- **Supplied information**
* Begin *
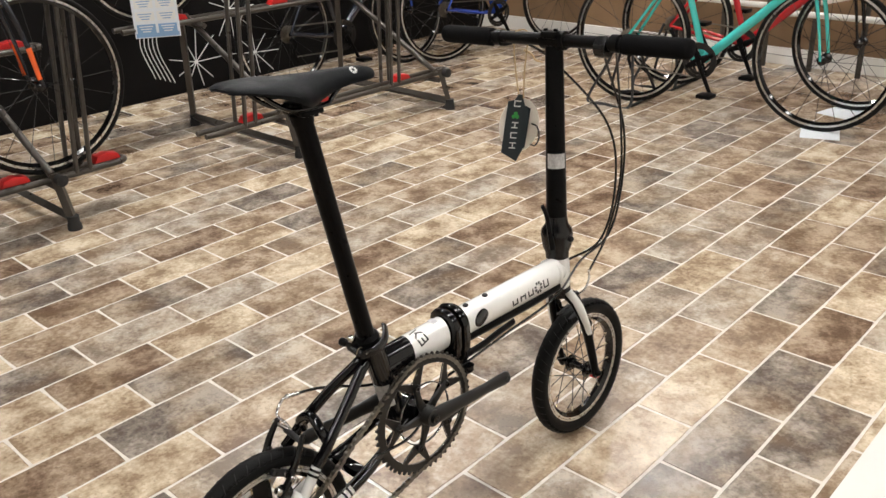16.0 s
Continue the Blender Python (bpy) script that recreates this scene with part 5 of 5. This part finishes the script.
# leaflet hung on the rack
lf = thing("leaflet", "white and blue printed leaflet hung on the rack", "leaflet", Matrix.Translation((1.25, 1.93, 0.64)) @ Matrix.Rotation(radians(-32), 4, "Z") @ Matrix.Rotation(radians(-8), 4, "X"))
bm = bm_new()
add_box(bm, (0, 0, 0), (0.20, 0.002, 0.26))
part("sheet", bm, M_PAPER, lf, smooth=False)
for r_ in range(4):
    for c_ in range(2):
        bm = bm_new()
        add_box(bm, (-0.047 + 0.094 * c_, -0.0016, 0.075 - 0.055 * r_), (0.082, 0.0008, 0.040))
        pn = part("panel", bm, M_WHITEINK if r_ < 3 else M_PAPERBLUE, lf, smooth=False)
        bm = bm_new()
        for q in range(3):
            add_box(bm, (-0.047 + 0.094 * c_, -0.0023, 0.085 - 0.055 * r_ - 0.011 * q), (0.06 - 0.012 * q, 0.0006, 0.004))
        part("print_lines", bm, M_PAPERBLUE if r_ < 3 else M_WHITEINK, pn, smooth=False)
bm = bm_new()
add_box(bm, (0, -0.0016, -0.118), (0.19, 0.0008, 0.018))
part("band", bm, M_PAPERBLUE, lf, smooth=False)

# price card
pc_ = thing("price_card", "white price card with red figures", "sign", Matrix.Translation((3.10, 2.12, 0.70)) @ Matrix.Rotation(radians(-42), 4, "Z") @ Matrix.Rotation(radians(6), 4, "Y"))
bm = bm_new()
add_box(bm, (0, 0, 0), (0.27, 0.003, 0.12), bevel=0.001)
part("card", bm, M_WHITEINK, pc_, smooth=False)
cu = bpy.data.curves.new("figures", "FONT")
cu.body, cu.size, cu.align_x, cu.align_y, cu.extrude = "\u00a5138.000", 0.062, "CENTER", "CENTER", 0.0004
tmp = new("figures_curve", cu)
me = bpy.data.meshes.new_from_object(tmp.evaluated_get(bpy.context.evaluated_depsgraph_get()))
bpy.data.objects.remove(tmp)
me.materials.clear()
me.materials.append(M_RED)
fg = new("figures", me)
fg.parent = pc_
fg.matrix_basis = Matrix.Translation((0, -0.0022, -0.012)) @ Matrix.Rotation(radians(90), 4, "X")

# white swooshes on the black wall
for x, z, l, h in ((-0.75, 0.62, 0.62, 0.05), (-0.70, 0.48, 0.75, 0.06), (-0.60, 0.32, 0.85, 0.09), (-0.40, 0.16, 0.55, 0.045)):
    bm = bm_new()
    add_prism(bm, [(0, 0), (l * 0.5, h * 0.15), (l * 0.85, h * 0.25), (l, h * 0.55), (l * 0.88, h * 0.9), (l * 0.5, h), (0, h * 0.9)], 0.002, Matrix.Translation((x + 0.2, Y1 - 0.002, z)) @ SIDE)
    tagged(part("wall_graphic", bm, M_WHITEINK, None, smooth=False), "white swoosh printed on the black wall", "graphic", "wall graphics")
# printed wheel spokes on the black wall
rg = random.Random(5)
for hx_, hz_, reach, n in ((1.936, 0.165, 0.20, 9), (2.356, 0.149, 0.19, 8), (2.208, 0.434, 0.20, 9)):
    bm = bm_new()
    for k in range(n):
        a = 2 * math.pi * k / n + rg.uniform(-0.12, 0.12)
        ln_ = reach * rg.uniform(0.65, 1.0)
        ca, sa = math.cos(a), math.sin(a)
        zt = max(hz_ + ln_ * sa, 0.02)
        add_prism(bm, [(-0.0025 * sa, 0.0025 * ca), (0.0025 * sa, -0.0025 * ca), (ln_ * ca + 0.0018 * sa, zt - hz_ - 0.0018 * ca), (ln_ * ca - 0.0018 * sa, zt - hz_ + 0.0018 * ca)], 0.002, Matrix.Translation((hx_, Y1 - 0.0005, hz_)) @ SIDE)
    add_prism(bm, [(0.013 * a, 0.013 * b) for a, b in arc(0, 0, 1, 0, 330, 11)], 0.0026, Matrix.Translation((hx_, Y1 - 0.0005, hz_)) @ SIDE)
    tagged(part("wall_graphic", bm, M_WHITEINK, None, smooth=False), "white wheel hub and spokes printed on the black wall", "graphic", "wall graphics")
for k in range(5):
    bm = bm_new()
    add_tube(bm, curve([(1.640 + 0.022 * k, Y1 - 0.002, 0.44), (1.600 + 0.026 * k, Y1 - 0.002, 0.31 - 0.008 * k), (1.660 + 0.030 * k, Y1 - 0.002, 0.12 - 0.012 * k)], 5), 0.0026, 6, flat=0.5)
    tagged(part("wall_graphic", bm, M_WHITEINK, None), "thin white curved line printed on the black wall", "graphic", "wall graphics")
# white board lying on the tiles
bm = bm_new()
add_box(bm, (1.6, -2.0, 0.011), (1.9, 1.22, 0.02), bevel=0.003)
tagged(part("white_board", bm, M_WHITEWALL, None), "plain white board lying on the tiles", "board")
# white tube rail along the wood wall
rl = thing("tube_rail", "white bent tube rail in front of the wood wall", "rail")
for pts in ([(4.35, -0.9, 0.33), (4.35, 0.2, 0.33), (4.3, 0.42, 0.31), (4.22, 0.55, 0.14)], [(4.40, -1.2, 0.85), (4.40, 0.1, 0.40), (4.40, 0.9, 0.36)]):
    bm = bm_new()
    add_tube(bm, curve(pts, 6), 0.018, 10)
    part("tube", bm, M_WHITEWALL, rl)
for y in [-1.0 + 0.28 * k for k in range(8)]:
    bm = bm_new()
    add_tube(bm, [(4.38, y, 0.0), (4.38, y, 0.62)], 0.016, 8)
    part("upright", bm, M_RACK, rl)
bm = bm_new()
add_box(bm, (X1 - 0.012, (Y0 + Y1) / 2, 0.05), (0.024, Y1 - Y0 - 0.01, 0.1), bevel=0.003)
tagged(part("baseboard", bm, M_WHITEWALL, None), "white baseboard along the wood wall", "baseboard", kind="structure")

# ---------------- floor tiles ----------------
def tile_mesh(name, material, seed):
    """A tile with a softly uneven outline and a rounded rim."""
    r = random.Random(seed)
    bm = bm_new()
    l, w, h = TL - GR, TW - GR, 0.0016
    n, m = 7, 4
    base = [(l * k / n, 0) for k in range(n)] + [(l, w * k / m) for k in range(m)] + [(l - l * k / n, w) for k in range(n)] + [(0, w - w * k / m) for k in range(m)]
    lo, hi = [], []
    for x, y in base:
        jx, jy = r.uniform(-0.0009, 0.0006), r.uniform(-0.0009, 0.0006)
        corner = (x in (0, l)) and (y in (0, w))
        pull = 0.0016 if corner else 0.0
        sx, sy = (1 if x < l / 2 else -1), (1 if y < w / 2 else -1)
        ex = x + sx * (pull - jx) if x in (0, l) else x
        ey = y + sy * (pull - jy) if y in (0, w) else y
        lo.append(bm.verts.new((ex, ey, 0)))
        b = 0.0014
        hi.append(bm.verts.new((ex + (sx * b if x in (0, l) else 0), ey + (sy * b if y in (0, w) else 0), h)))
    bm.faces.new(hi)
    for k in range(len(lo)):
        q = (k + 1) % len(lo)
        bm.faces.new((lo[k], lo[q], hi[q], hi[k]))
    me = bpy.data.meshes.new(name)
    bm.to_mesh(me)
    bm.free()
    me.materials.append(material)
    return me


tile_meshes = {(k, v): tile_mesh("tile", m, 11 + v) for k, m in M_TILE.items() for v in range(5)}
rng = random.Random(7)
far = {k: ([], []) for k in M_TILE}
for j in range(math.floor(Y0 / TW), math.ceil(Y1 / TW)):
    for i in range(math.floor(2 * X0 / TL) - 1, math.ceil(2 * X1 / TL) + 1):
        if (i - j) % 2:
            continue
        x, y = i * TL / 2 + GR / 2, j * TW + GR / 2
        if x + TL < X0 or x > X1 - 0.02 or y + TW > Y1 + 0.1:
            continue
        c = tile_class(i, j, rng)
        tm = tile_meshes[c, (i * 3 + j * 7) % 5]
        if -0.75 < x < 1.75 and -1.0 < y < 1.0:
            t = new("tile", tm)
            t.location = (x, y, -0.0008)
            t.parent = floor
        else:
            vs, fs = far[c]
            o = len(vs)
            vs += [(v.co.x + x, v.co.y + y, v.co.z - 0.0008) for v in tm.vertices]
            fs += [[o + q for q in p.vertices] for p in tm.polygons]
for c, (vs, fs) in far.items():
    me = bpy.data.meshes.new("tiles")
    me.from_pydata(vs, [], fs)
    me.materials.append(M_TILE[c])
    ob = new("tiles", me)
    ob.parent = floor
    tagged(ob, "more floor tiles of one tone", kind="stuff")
* End *
List every line above that contains the word "with".

Continue the Blender Python (bpy) script that recreates this scene with part 5 of 5. This part finishes the script.
pc_ = thing("price_card", "white price card with red figures", "sign", Matrix.Translation((3.10, 2.12, 0.70)) @ Matrix.Rotation(radians(-42), 4, "Z") @ Matrix.Rotation(radians(6), 4, "Y"))
    """A tile with a softly uneven outline and a rounded rim."""